**Written problem:**
Reproduce the lines from the one bearing "q.make_compatible(carried.rotation_quaternion)" through the one bearing "keys = carried.animation_data", inclusive. Copy them exactly; include no other line.

▼

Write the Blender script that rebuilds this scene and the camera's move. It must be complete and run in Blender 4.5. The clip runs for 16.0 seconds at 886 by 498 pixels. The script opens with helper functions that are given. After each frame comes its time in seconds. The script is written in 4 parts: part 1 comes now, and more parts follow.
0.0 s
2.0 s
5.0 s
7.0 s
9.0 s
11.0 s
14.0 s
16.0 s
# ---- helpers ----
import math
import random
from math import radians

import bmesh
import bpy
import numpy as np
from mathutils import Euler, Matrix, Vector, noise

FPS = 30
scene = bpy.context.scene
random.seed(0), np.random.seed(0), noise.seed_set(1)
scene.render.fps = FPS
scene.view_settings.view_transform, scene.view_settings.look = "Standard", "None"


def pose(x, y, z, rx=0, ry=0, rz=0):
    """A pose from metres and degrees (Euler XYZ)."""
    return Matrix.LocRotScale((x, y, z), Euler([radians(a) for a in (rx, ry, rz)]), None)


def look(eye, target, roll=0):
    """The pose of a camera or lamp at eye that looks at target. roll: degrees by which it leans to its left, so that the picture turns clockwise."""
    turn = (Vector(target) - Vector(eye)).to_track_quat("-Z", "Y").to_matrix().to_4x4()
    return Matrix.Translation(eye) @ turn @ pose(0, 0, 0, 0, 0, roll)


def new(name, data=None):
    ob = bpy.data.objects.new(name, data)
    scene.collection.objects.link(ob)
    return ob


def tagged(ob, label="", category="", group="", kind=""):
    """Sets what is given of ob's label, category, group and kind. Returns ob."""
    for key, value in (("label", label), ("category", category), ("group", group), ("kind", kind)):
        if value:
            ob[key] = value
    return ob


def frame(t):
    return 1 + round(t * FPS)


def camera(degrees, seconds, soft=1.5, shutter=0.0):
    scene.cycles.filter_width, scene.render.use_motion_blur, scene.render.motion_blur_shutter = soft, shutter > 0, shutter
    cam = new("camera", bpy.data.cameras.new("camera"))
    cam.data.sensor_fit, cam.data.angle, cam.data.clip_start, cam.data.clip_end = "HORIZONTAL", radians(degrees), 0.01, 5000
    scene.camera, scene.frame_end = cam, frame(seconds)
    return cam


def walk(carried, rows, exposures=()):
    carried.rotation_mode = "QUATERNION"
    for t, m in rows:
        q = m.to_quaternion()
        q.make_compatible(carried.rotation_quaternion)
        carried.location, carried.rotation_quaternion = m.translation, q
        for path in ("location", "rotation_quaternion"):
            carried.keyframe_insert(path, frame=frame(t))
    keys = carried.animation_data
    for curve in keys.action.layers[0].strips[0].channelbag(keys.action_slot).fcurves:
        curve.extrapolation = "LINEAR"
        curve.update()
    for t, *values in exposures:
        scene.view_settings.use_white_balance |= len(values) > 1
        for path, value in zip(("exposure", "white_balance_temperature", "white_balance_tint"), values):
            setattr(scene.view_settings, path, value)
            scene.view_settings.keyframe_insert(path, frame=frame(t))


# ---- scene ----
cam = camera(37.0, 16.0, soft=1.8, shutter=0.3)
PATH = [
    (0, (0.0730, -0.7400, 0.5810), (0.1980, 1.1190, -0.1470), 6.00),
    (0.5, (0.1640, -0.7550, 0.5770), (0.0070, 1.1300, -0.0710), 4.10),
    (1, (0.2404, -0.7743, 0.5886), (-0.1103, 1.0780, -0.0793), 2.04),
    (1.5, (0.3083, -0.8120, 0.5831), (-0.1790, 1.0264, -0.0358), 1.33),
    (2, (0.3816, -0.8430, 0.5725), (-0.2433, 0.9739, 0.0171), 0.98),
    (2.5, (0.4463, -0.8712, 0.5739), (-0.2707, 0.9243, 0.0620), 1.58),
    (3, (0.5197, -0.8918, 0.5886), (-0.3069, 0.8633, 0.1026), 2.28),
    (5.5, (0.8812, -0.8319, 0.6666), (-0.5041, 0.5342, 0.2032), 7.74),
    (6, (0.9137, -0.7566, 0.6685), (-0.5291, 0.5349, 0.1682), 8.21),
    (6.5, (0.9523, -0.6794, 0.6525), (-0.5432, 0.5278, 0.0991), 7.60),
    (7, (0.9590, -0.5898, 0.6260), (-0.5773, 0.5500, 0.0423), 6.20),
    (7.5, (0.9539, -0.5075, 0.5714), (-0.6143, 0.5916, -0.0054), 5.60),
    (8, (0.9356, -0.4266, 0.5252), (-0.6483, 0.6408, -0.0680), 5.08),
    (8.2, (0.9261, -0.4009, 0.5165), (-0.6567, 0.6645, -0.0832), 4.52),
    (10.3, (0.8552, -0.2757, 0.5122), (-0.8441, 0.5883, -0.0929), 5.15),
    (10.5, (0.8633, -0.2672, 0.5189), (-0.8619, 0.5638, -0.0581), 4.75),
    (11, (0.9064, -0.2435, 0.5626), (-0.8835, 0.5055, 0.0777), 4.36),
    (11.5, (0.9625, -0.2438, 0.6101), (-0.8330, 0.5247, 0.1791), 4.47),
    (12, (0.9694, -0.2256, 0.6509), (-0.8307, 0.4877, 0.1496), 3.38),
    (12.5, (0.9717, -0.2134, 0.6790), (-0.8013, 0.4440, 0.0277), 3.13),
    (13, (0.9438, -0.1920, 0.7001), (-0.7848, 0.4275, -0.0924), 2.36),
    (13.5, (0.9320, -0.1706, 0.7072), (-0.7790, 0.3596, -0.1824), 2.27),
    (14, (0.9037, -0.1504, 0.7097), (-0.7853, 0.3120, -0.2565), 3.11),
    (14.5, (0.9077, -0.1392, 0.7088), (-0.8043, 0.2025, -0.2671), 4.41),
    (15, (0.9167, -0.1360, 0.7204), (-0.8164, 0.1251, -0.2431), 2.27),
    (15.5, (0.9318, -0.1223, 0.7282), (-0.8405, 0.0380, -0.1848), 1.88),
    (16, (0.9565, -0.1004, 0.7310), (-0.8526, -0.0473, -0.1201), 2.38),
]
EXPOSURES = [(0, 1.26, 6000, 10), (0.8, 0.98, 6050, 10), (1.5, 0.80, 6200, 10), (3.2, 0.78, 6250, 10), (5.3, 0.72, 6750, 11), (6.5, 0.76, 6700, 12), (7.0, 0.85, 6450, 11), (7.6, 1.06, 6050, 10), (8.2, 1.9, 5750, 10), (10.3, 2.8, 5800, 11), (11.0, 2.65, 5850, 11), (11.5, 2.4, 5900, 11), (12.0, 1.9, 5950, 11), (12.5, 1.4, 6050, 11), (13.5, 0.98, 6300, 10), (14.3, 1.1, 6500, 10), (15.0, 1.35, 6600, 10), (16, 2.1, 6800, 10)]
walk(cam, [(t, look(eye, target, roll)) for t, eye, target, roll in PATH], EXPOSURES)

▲

**Worked answer:**
        q.make_compatible(carried.rotation_quaternion)
        carried.location, carried.rotation_quaternion = m.translation, q
        for path in ("location", "rotation_quaternion"):
            carried.keyframe_insert(path, frame=frame(t))
    keys = carried.animation_data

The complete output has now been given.